• **PROBLEM STATEMENT**
Below is a listing. Gather each line of it that contains "seconds".

─── SOURCE DATA

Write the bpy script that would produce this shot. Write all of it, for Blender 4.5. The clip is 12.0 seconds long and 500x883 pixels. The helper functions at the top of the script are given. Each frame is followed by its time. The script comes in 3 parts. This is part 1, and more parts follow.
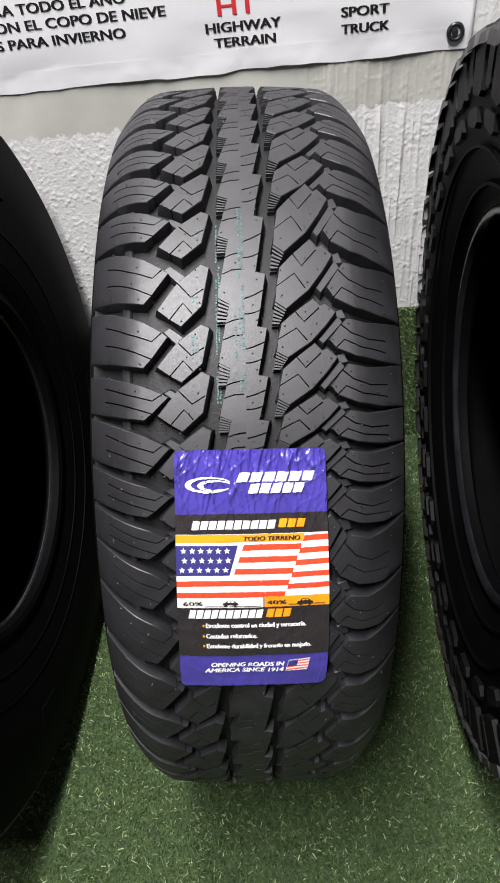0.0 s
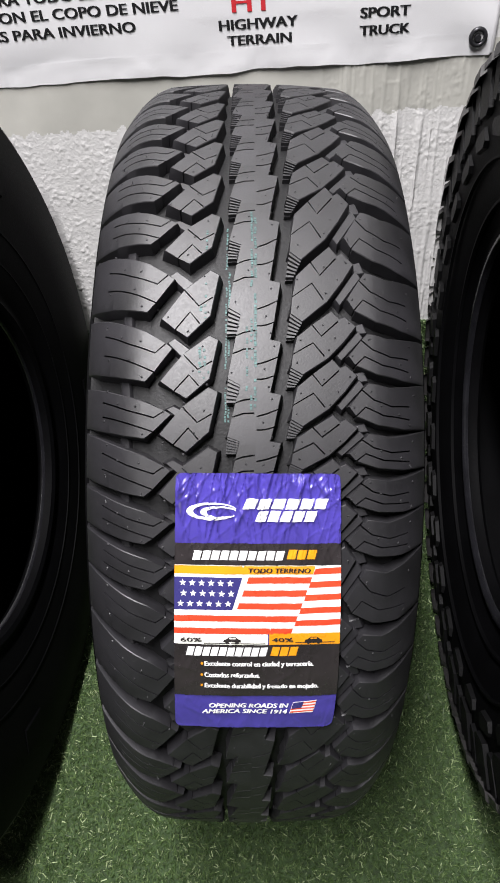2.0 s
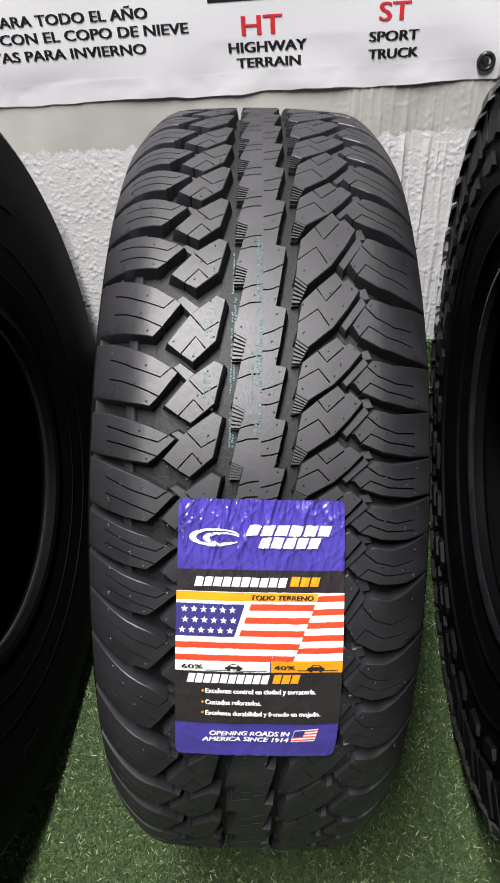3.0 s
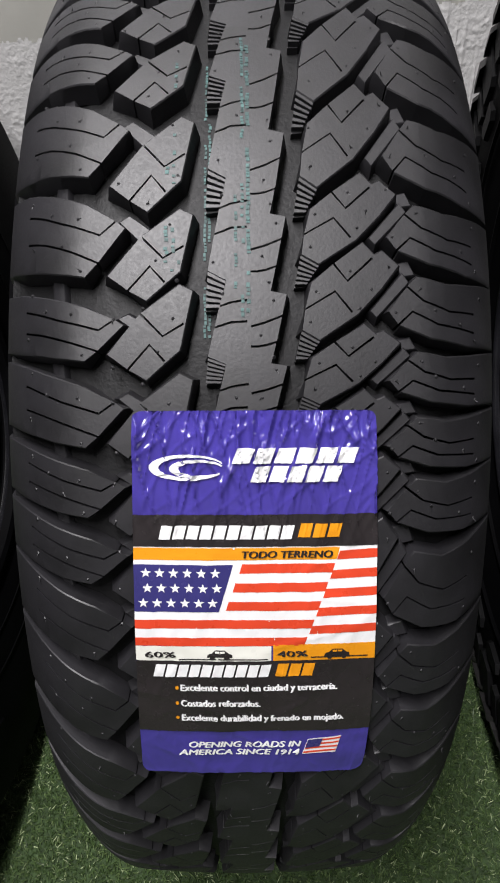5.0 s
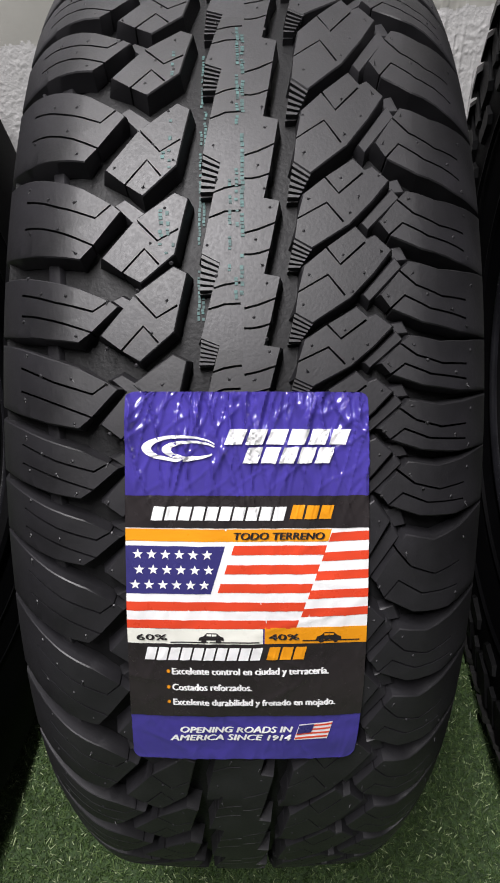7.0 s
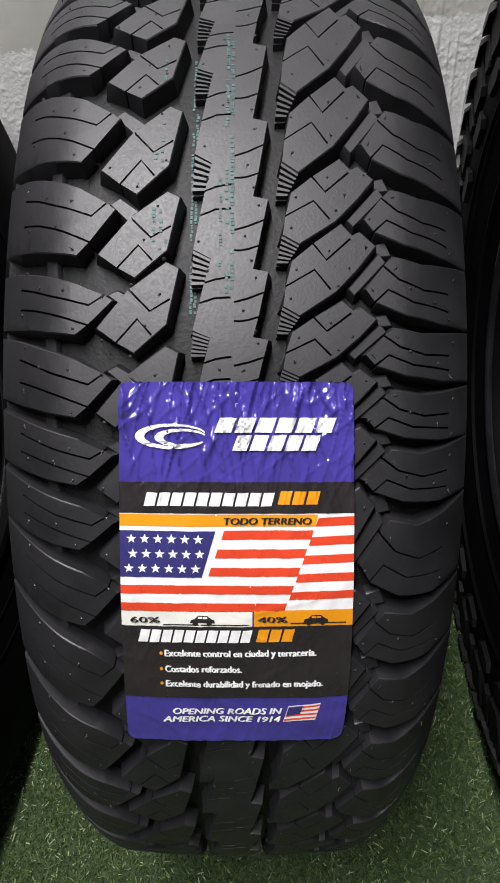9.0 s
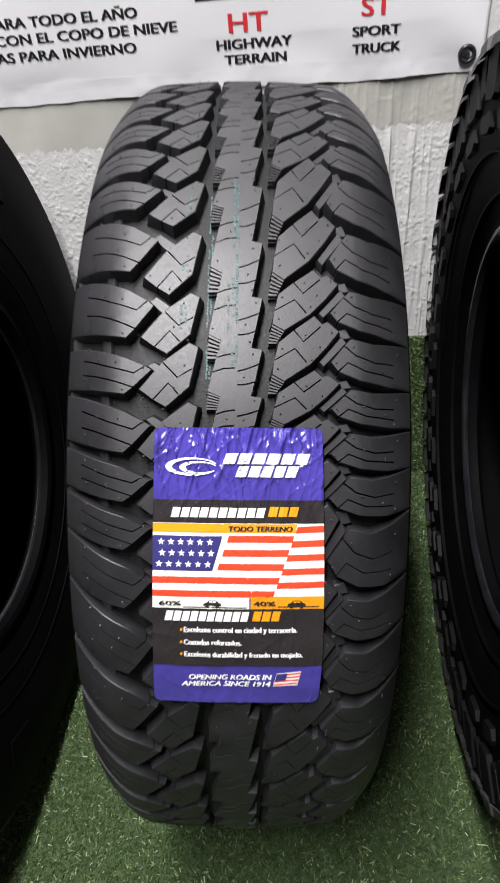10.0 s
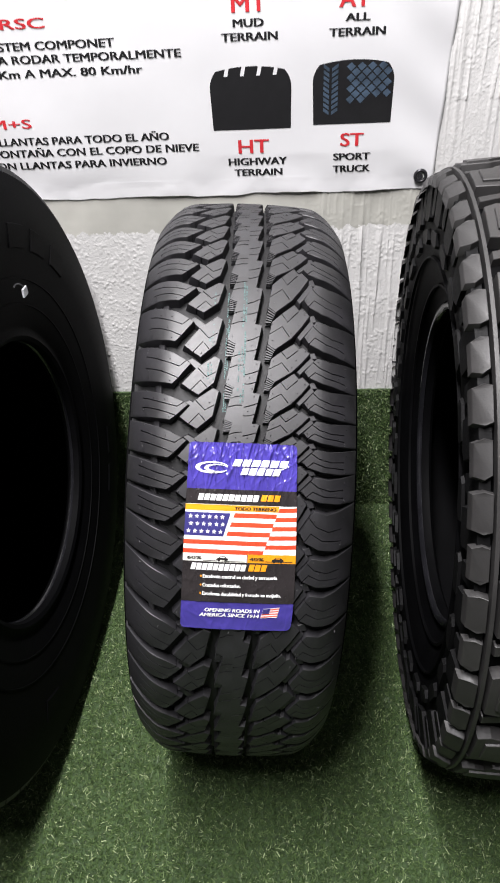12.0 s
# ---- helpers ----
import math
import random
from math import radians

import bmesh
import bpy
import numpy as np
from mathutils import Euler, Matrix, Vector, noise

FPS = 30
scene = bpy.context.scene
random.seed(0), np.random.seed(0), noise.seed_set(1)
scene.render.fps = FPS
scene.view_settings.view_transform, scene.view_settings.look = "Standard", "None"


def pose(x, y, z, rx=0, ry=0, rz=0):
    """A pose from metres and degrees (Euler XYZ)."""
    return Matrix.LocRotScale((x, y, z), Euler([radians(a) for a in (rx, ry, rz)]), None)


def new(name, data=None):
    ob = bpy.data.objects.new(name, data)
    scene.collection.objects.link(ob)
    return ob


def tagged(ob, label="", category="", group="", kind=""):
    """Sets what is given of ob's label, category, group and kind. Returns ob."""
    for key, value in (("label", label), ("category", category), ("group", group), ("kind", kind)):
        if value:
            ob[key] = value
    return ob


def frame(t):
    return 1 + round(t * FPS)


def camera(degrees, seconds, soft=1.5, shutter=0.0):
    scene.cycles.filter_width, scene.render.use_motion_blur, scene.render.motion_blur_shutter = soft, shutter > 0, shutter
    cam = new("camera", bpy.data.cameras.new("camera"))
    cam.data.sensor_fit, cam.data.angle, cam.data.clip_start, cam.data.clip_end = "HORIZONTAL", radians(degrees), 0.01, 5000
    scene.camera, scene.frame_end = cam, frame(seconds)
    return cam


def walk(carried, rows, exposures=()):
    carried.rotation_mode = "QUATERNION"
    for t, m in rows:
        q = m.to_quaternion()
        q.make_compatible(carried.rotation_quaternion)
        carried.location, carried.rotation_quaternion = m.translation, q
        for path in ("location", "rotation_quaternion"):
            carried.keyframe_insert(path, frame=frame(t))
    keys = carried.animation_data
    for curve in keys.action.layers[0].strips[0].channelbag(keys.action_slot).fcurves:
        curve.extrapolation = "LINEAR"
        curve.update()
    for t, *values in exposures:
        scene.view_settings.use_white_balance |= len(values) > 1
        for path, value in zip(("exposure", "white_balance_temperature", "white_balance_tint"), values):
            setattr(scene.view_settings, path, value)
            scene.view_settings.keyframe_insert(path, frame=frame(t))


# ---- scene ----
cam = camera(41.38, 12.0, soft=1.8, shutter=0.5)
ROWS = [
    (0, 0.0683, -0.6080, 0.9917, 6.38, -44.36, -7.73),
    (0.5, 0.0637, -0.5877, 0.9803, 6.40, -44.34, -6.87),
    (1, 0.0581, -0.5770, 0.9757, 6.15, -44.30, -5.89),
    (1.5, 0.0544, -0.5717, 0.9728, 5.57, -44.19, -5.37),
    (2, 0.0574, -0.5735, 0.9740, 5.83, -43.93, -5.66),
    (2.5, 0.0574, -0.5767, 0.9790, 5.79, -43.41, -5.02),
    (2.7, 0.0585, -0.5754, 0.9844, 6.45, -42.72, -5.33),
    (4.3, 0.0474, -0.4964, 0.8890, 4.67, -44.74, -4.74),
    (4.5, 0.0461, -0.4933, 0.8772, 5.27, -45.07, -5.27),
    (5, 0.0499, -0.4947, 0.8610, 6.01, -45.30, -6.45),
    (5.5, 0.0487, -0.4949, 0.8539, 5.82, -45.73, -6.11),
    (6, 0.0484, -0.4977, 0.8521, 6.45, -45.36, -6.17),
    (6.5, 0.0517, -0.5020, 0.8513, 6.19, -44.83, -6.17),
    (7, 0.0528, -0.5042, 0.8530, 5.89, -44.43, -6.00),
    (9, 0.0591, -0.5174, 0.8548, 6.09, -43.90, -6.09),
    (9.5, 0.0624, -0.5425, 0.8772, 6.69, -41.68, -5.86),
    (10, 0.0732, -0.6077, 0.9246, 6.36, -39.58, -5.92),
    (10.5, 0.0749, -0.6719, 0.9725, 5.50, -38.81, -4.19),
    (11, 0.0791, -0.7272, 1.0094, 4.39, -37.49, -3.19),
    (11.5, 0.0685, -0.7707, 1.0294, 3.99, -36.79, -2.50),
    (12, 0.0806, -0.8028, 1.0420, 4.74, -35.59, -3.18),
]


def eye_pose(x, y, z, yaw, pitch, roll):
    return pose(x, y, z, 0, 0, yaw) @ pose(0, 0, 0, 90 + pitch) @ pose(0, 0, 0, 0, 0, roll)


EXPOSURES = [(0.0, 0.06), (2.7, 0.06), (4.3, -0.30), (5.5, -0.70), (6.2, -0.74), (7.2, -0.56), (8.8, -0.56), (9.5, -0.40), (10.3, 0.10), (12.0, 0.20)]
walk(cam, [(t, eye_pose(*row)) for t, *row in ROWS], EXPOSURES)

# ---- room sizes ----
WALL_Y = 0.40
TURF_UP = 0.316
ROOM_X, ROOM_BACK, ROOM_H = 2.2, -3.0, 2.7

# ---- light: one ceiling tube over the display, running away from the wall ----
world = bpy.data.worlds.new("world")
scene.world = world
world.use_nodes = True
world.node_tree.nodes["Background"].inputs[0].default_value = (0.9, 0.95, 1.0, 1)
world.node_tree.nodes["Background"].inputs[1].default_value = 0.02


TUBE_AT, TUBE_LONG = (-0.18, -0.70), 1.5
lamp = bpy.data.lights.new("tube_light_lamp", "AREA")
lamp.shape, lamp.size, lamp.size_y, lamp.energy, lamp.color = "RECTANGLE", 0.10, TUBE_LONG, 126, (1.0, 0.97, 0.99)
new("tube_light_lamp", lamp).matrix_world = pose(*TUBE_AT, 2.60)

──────

• **ANSWER TO THIS EXERCISE**
Write the bpy script that would produce this shot. Write all of it, for Blender 4.5. The clip is 12.0 seconds long and 500x883 pixels. The helper functions at the top of the script are given. Each frame is followed by its time. The script comes in 3 parts. This is part 1, and more parts follow.
def camera(degrees, seconds, soft=1.5, shutter=0.0):
    scene.camera, scene.frame_end = cam, frame(seconds)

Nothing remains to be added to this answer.